Jeff Bunder, Global Private Equity Leader at Ernst & Young says: “Moving into 2012, the outlook remains heavily dependent upon a stabilization in Europe, accelerated growth in the US and improved investor confidence in Asia. With PE portfolio aging rapidly, sponsors are looking closely for any indication that the IPO window is reopening.” Currently, there are more than 95 companies registered to go public, which in aggregate could raise more than US$20b.

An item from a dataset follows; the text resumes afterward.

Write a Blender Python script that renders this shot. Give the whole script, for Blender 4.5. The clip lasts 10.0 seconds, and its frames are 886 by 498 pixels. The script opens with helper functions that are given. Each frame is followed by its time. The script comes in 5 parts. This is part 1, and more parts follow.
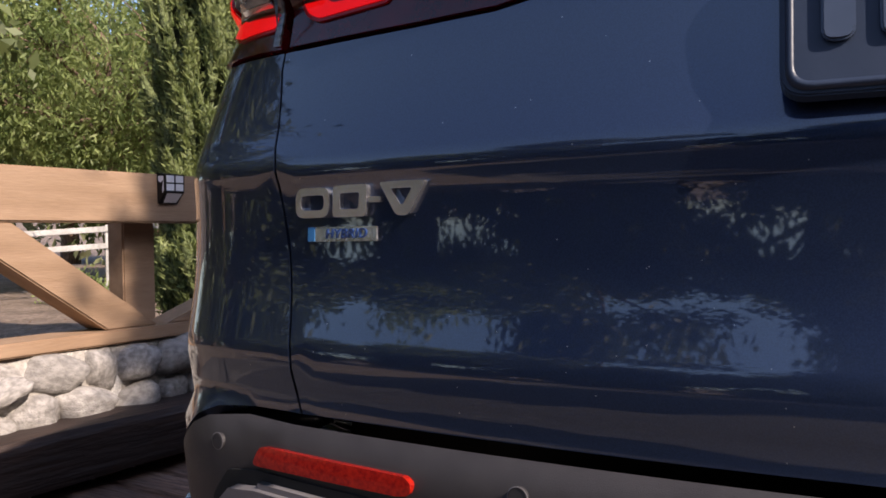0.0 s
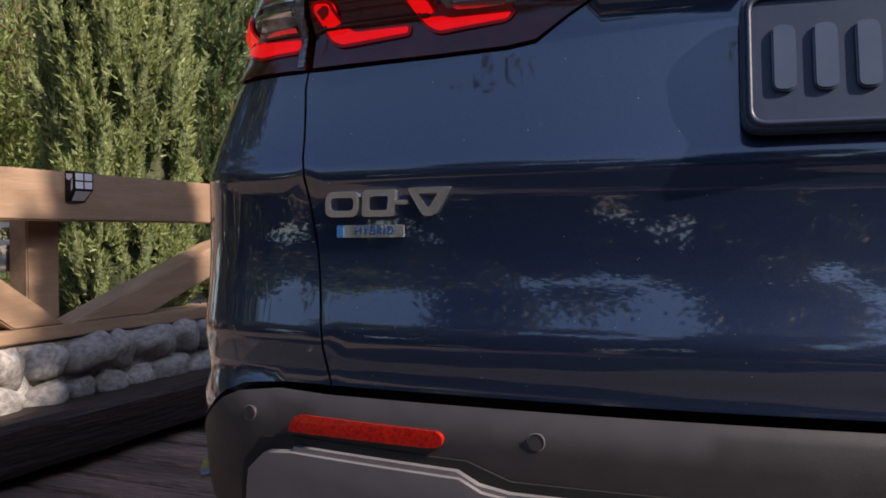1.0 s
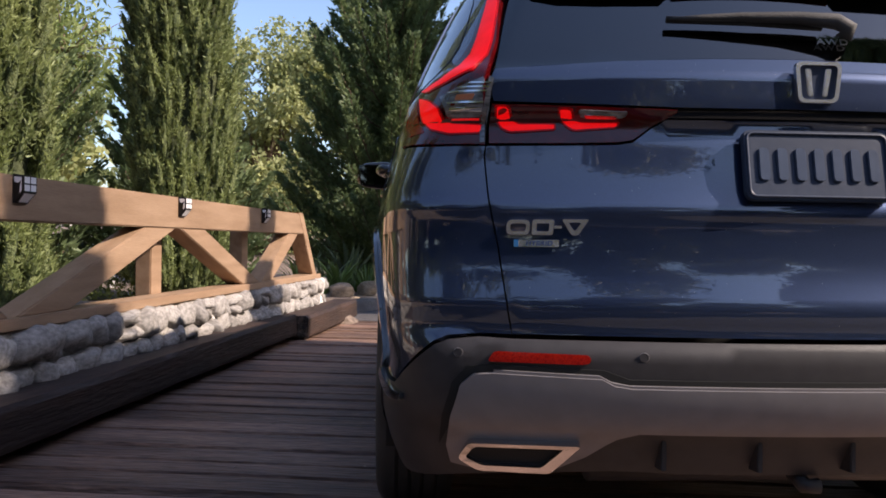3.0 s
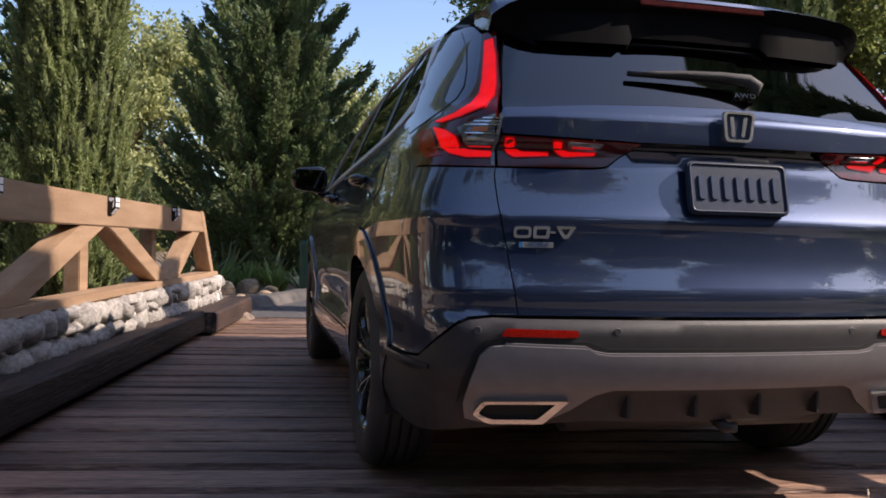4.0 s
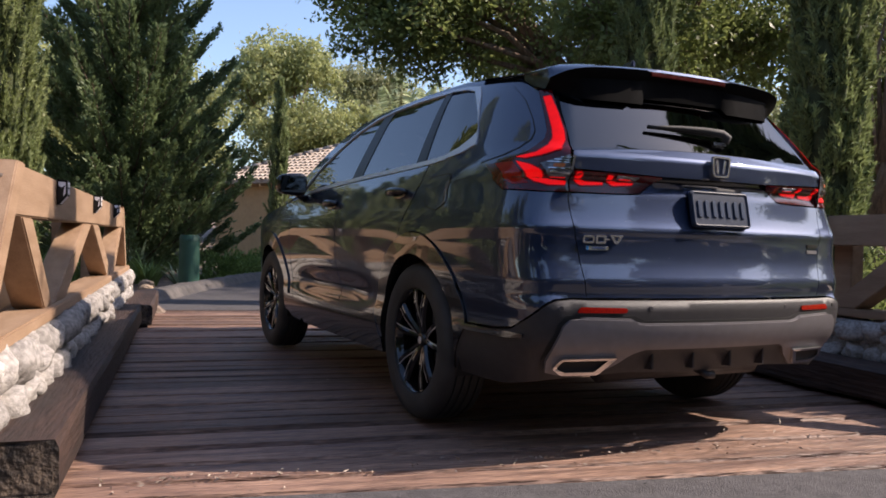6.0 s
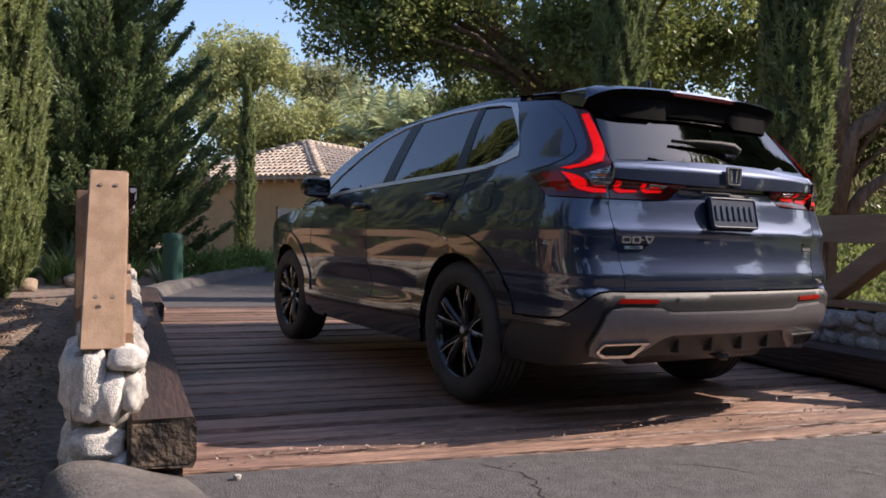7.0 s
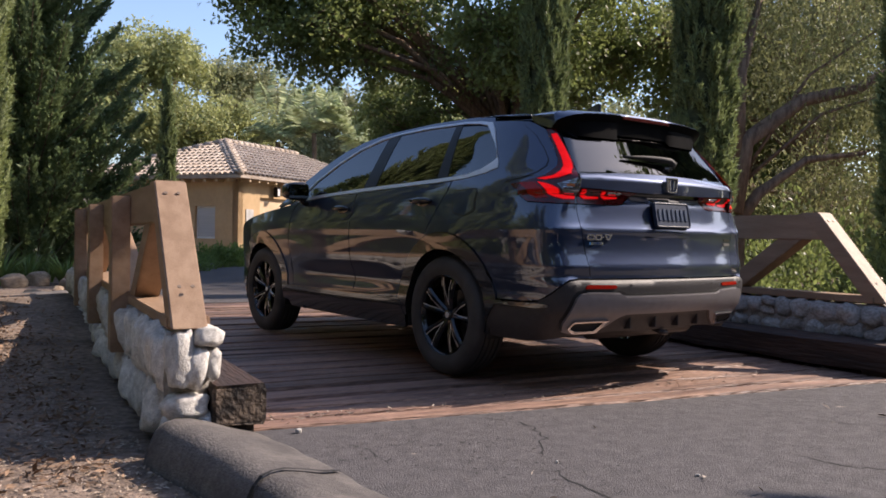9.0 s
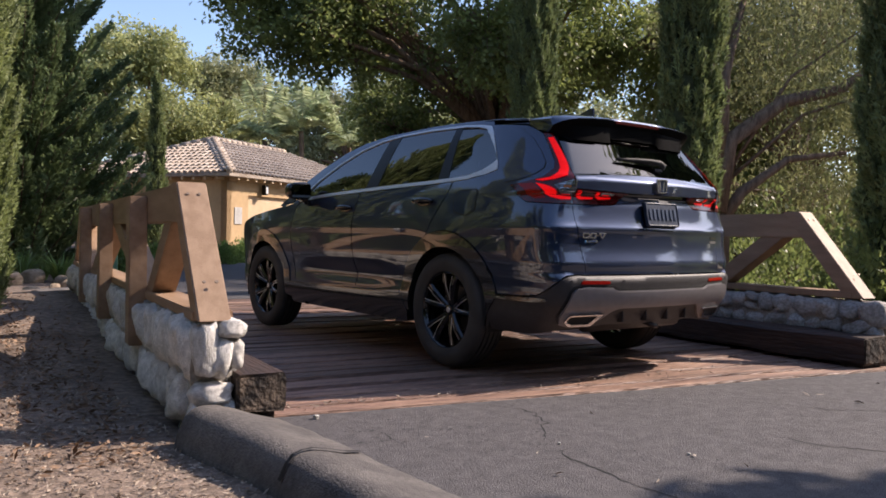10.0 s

“In a new normal, where volatility in public equities markets and in the global economy are constant and expected, PE firms have become more nimble and are prepared for when the IPO window opens next,” concludes Jeff Bunder.
IPOs by sectors
The leading sectors by number of deals were materials (254), industrials (185 IPOs); and high technology (137). The following three sectors, out of 12, accounted for 47.3% of total capital raised: materials (US$28.0b), industrials (US$26.1b) and energy (US$19.7b).